• [GIVEN INSTRUCTION] Will you repeat only the lines beginning at the one that mentions "Continue the Blender" and ending at the one that mentions "return URZ - 0.35", both of them included, exactly?

• [SUPPLIED MATERIAL]
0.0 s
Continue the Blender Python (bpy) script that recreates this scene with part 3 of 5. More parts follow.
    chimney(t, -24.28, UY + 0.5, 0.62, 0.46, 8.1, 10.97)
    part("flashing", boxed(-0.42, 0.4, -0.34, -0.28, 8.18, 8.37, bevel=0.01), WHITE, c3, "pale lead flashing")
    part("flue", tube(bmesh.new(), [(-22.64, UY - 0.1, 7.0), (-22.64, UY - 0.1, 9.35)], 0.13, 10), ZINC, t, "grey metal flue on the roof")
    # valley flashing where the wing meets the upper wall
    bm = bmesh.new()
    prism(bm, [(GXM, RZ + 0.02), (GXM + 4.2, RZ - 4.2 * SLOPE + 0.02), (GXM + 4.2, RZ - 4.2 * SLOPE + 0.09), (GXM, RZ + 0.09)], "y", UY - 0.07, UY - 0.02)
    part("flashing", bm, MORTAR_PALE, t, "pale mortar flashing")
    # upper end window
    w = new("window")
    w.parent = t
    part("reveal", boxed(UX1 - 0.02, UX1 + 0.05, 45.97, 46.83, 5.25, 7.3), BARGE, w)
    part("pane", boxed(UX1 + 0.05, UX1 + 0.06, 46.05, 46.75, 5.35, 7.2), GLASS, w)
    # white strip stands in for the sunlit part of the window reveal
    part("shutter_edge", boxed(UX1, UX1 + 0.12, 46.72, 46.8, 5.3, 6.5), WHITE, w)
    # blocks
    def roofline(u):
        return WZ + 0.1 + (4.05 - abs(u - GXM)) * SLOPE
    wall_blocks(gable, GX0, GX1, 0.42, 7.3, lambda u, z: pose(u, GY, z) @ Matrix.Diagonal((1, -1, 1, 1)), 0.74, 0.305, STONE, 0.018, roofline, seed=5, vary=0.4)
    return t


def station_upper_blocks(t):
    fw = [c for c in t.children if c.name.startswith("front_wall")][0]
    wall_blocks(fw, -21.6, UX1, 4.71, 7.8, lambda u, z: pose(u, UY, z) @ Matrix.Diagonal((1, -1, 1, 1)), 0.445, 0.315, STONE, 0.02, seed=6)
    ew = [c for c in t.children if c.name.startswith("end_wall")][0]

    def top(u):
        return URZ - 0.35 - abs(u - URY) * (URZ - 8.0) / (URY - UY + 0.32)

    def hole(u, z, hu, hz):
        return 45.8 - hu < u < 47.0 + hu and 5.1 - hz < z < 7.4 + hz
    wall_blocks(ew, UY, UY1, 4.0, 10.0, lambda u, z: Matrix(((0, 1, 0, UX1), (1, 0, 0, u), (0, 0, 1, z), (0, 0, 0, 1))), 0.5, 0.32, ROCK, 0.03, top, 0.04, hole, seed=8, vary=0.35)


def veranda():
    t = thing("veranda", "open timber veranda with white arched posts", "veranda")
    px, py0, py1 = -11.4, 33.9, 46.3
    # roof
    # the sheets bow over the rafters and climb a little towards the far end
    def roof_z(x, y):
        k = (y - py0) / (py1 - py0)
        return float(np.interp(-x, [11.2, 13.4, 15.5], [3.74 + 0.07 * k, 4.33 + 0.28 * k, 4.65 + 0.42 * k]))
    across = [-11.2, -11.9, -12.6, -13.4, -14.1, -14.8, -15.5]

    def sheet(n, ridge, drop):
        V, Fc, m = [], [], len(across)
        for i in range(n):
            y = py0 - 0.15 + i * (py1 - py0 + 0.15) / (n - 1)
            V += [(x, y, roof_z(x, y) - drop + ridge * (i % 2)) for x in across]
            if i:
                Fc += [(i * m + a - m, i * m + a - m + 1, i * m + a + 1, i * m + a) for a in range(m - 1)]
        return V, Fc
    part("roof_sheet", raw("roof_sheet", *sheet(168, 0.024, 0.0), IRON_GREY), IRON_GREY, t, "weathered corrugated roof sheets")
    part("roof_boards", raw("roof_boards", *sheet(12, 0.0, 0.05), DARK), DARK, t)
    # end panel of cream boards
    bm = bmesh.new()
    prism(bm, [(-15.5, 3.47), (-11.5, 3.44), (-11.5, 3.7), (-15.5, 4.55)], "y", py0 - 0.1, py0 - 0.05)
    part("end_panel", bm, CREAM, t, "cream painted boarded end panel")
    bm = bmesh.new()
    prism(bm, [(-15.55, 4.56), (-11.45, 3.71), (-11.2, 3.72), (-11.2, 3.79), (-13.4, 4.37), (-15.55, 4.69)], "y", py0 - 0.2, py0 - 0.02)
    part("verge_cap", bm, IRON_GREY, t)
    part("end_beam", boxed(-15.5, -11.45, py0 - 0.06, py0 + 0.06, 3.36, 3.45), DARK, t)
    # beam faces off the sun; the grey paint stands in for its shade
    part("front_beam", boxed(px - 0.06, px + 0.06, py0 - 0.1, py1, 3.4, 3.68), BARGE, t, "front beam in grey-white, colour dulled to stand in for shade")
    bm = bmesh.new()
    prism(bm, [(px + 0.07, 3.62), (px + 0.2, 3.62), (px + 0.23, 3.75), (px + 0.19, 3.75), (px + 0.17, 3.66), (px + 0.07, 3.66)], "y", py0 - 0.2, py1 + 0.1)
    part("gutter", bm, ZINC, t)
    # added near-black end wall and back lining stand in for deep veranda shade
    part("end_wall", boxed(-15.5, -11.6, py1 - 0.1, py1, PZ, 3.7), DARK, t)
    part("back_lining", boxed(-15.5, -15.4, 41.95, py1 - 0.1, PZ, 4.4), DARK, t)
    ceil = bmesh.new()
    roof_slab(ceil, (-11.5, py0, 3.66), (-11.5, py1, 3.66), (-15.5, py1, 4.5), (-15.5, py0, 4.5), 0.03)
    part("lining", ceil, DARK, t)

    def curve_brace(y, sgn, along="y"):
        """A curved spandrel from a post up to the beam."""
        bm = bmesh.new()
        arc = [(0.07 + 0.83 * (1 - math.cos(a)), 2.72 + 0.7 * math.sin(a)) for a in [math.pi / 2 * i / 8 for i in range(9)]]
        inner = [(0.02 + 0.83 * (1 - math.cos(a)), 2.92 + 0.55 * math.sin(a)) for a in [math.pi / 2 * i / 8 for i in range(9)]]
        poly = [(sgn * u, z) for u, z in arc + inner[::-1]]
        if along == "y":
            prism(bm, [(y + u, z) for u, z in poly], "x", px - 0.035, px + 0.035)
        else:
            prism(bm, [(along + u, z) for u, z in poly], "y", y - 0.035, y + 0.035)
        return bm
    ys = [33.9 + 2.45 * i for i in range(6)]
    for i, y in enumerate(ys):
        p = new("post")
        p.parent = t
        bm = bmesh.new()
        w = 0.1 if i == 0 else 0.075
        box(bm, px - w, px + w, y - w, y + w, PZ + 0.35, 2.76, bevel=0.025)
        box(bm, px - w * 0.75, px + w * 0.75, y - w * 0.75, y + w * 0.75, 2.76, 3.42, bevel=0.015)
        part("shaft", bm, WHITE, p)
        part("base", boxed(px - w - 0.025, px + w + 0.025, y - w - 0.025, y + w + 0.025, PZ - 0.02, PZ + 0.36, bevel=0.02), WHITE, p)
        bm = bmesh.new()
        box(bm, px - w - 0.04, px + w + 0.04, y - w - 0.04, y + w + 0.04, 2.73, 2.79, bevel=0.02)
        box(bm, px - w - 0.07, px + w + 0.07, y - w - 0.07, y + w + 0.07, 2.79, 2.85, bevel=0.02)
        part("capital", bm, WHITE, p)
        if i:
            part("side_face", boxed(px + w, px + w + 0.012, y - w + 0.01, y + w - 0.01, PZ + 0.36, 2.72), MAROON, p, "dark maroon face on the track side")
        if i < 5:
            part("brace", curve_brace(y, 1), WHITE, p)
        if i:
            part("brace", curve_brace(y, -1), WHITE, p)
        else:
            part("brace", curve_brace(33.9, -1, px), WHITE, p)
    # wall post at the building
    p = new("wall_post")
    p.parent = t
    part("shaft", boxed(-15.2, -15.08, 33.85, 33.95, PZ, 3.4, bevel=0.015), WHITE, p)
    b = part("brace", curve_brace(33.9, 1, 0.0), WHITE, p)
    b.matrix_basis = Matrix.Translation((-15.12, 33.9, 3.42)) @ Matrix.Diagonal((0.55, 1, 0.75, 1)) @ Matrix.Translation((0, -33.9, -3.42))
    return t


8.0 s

• [RESPONSE]
Continue the Blender Python (bpy) script that recreates this scene with part 3 of 5. More parts follow.
    chimney(t, -24.28, UY + 0.5, 0.62, 0.46, 8.1, 10.97)
    part("flashing", boxed(-0.42, 0.4, -0.34, -0.28, 8.18, 8.37, bevel=0.01), WHITE, c3, "pale lead flashing")
    part("flue", tube(bmesh.new(), [(-22.64, UY - 0.1, 7.0), (-22.64, UY - 0.1, 9.35)], 0.13, 10), ZINC, t, "grey metal flue on the roof")
    # valley flashing where the wing meets the upper wall
    bm = bmesh.new()
    prism(bm, [(GXM, RZ + 0.02), (GXM + 4.2, RZ - 4.2 * SLOPE + 0.02), (GXM + 4.2, RZ - 4.2 * SLOPE + 0.09), (GXM, RZ + 0.09)], "y", UY - 0.07, UY - 0.02)
    part("flashing", bm, MORTAR_PALE, t, "pale mortar flashing")
    # upper end window
    w = new("window")
    w.parent = t
    part("reveal", boxed(UX1 - 0.02, UX1 + 0.05, 45.97, 46.83, 5.25, 7.3), BARGE, w)
    part("pane", boxed(UX1 + 0.05, UX1 + 0.06, 46.05, 46.75, 5.35, 7.2), GLASS, w)
    # white strip stands in for the sunlit part of the window reveal
    part("shutter_edge", boxed(UX1, UX1 + 0.12, 46.72, 46.8, 5.3, 6.5), WHITE, w)
    # blocks
    def roofline(u):
        return WZ + 0.1 + (4.05 - abs(u - GXM)) * SLOPE
    wall_blocks(gable, GX0, GX1, 0.42, 7.3, lambda u, z: pose(u, GY, z) @ Matrix.Diagonal((1, -1, 1, 1)), 0.74, 0.305, STONE, 0.018, roofline, seed=5, vary=0.4)
    return t


def station_upper_blocks(t):
    fw = [c for c in t.children if c.name.startswith("front_wall")][0]
    wall_blocks(fw, -21.6, UX1, 4.71, 7.8, lambda u, z: pose(u, UY, z) @ Matrix.Diagonal((1, -1, 1, 1)), 0.445, 0.315, STONE, 0.02, seed=6)
    ew = [c for c in t.children if c.name.startswith("end_wall")][0]

    def top(u):
        return URZ - 0.35 - abs(u - URY) * (URZ - 8.0) / (URY - UY + 0.32)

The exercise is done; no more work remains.